→ STATED PROBLEM: In the records below, find the line containing "of a camera" and the line containing "scene.collection.objects.link(ob)"; please repeat exactly the lines from one to the other, both included, and nothing more.

→ DATASET ENTRIES:

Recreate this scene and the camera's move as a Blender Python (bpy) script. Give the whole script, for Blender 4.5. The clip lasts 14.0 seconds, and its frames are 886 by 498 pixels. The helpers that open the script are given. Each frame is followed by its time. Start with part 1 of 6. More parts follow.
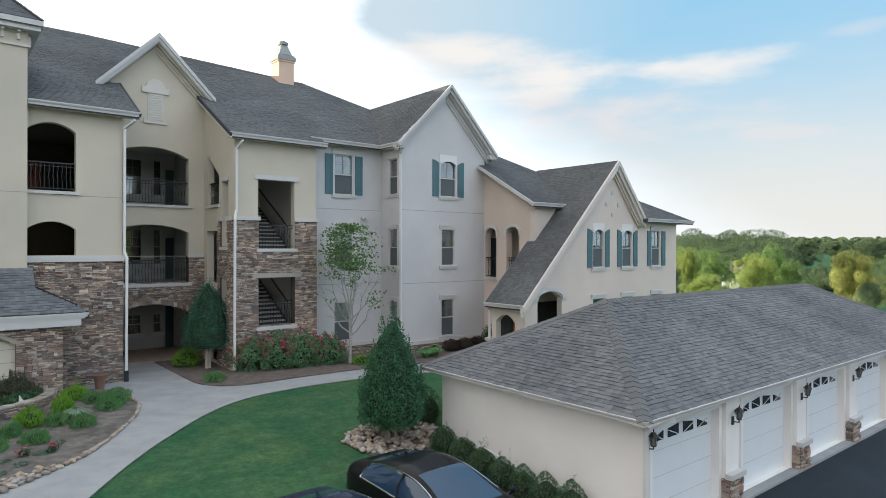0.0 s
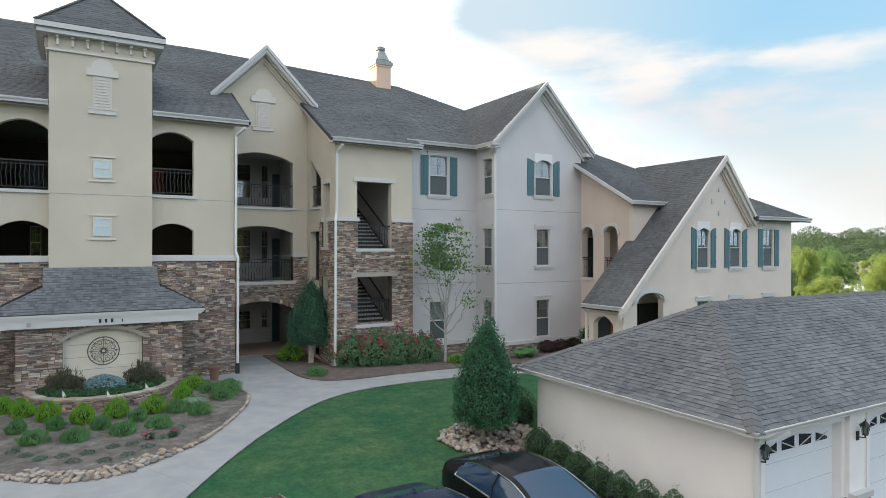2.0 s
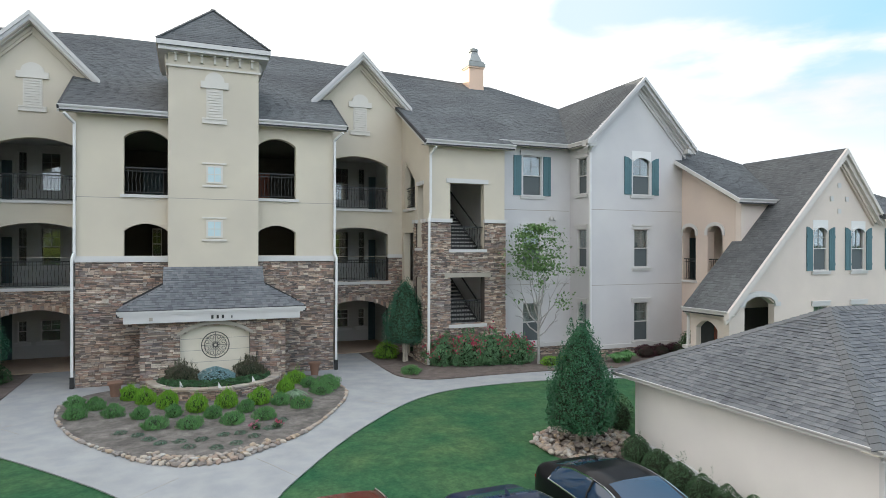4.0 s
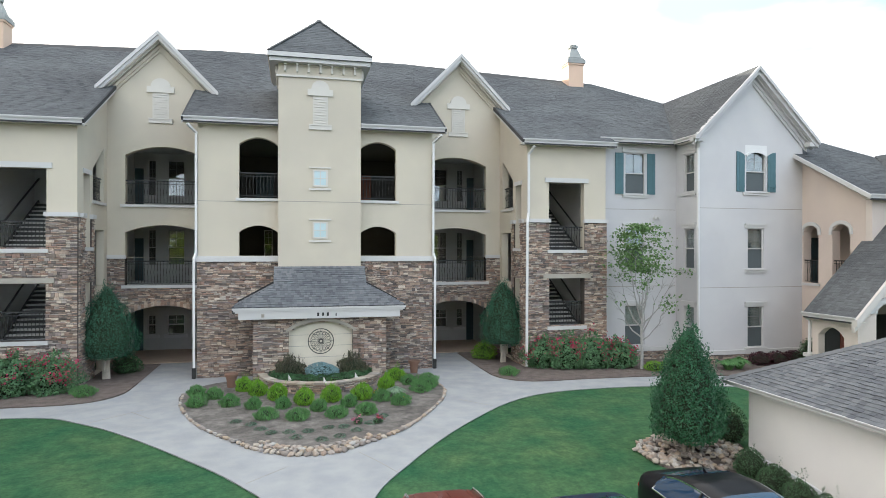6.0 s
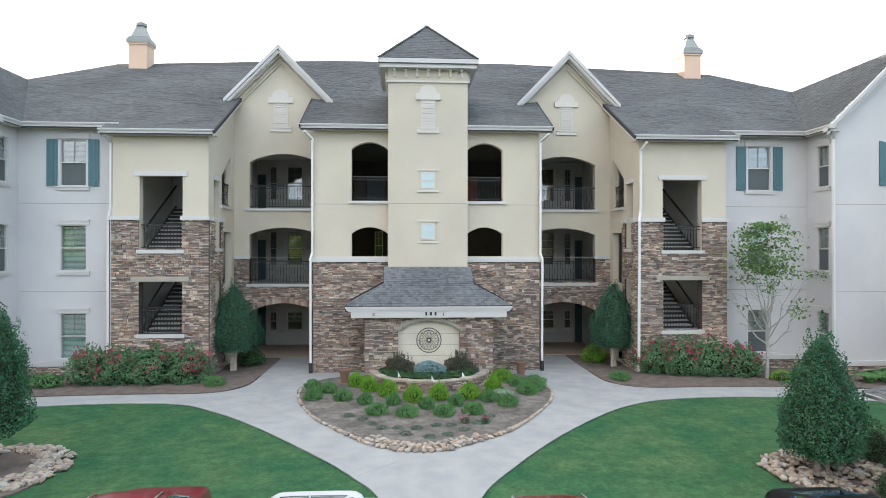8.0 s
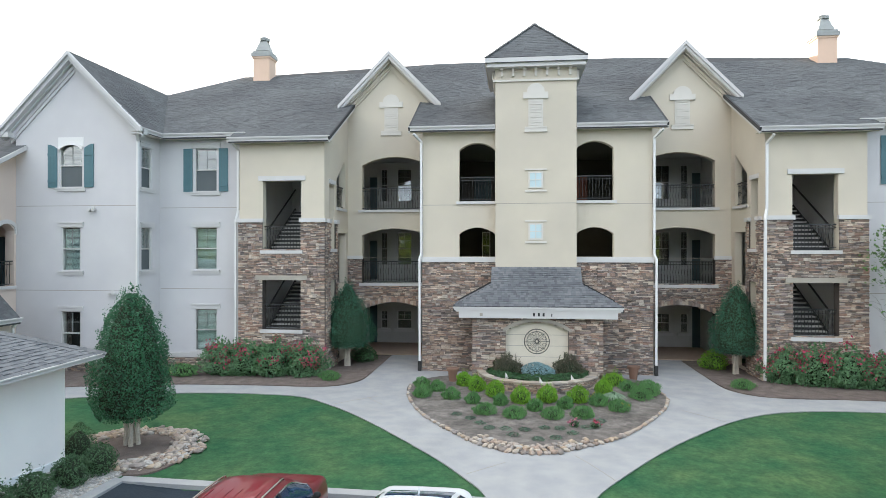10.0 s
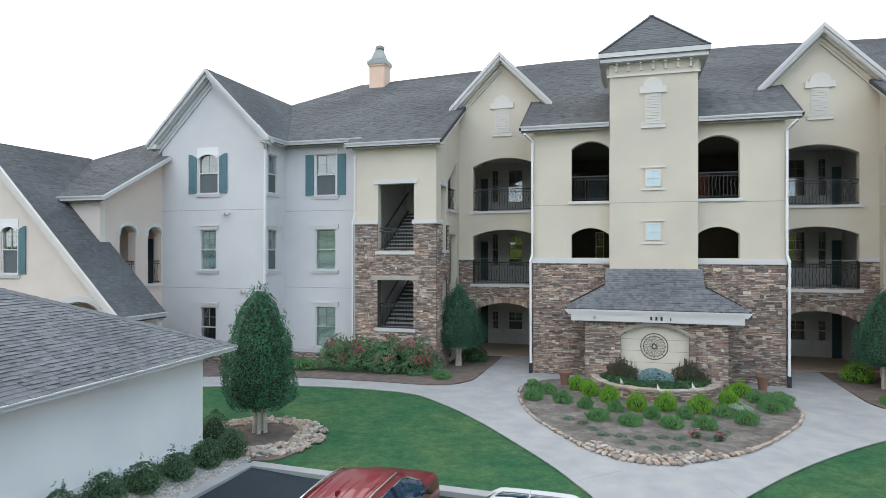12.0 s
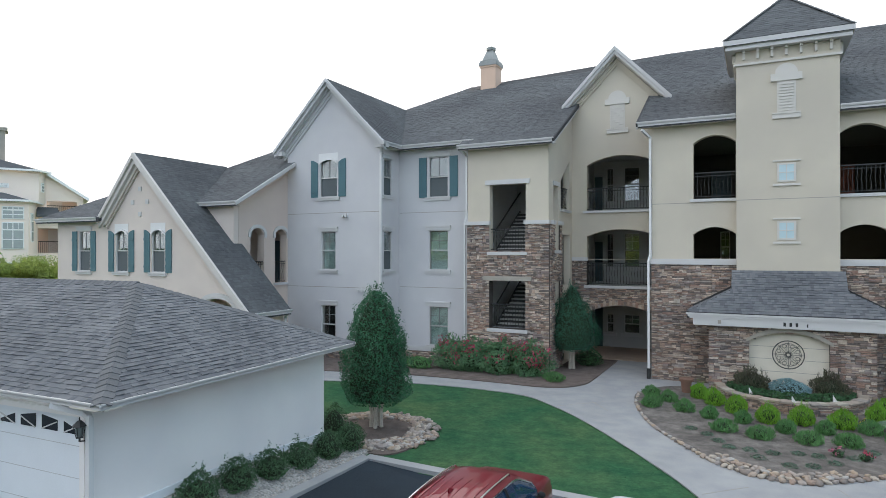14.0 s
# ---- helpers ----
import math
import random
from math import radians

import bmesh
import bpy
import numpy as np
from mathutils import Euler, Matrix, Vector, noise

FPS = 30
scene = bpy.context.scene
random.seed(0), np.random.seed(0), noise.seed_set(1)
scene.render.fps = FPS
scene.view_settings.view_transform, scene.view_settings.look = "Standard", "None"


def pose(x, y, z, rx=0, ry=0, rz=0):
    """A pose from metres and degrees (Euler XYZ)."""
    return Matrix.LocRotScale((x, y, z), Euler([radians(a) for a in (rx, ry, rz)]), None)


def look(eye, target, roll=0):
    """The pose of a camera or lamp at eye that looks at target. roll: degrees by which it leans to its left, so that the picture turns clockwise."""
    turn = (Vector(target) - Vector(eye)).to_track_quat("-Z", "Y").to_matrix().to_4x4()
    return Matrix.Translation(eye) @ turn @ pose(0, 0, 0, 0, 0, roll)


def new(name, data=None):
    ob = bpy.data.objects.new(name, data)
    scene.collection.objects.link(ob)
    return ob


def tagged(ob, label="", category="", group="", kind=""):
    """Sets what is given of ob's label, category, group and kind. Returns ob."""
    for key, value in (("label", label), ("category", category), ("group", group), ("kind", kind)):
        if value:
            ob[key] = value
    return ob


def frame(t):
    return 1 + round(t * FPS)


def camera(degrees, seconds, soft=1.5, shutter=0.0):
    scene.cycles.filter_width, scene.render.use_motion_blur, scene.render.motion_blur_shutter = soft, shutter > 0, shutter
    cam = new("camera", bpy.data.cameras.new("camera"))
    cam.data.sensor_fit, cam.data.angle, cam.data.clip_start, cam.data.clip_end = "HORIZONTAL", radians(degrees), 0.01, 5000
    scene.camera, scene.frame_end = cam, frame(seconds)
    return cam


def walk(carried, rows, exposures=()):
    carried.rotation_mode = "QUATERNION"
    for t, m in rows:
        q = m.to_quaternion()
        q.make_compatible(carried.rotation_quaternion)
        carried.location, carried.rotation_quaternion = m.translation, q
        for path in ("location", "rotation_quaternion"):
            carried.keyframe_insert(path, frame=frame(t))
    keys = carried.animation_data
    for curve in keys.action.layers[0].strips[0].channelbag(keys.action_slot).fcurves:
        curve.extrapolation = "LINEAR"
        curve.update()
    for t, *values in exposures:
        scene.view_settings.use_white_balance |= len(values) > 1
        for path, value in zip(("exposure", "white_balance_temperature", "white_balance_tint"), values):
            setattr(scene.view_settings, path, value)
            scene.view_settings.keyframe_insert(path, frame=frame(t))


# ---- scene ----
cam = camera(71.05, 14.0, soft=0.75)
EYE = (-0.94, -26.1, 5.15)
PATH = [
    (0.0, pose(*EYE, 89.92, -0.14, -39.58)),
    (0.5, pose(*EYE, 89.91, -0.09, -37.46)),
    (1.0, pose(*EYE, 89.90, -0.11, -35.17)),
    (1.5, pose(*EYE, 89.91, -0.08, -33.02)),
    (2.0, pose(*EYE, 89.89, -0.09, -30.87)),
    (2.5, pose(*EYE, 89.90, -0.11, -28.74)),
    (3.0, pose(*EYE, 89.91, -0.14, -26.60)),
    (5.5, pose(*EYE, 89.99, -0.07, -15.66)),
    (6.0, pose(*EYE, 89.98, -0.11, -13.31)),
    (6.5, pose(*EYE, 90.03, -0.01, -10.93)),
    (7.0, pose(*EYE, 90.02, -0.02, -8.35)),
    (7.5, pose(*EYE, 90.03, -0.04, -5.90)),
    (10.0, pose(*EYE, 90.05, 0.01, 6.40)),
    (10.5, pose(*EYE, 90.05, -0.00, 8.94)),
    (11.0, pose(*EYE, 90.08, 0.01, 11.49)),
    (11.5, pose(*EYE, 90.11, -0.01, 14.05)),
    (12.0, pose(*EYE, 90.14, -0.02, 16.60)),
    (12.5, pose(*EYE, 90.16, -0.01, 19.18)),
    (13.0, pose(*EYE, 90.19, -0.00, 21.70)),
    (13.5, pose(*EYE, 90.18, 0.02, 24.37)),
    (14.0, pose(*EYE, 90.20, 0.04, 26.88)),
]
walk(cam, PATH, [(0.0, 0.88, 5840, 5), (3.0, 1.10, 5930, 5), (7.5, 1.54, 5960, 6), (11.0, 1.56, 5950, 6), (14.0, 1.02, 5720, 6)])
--
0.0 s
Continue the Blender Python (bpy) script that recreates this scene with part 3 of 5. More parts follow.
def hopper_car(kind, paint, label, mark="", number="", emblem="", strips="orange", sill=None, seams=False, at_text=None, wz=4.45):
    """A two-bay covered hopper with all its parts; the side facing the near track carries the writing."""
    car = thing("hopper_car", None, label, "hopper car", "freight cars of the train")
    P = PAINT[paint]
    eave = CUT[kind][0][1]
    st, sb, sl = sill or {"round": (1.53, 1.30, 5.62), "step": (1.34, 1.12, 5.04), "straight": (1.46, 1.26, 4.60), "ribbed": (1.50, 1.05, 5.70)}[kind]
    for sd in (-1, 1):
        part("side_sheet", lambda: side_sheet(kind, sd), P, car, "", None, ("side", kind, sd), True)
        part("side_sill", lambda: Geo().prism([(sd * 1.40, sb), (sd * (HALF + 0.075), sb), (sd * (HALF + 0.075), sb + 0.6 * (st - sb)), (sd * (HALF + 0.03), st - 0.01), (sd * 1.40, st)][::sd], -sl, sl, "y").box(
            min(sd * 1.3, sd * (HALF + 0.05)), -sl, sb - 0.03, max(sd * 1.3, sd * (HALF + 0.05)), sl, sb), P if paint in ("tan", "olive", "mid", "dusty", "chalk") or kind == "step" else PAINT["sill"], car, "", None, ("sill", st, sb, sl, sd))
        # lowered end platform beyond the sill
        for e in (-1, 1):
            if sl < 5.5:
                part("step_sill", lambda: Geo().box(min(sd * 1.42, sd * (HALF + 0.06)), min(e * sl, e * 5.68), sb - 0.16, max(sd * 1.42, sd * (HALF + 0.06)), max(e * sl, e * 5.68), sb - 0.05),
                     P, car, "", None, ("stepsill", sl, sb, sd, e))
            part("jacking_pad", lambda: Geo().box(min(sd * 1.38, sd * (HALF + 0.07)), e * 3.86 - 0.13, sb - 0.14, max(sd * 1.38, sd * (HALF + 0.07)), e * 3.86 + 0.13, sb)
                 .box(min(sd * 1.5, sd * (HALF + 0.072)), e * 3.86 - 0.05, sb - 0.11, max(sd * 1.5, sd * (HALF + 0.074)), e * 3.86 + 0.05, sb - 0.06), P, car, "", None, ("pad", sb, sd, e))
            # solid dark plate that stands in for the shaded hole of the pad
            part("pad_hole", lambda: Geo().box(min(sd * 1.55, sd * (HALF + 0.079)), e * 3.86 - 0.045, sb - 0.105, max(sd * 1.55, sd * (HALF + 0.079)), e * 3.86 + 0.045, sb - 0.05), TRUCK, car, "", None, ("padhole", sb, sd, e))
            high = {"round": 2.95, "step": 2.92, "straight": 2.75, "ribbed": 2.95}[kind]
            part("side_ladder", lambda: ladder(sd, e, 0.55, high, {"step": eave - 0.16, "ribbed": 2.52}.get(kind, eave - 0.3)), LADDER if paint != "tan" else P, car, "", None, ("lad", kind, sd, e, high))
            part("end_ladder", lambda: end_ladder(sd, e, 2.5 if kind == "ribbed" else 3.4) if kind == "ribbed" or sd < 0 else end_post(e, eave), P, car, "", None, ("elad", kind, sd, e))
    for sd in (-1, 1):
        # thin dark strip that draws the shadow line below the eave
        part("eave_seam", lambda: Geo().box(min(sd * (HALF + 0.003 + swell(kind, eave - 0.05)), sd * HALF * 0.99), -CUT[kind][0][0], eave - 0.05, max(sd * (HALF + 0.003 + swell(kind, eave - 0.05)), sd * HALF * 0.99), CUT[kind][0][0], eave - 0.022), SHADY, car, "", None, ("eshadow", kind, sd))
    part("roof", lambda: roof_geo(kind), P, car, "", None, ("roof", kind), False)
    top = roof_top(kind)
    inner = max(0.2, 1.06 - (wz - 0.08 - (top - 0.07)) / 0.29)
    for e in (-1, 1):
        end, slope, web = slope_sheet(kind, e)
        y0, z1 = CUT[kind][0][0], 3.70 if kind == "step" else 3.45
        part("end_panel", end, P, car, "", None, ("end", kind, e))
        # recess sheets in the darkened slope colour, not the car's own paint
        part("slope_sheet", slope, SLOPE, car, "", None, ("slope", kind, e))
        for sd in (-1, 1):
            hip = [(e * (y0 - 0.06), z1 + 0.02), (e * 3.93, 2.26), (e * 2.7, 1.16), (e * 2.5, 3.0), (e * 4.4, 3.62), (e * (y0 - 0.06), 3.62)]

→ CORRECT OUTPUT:
    """The pose of a camera or lamp at eye that looks at target. roll: degrees by which it leans to its left, so that the picture turns clockwise."""
    turn = (Vector(target) - Vector(eye)).to_track_quat("-Z", "Y").to_matrix().to_4x4()
    return Matrix.Translation(eye) @ turn @ pose(0, 0, 0, 0, 0, roll)


def new(name, data=None):
    ob = bpy.data.objects.new(name, data)
    scene.collection.objects.link(ob)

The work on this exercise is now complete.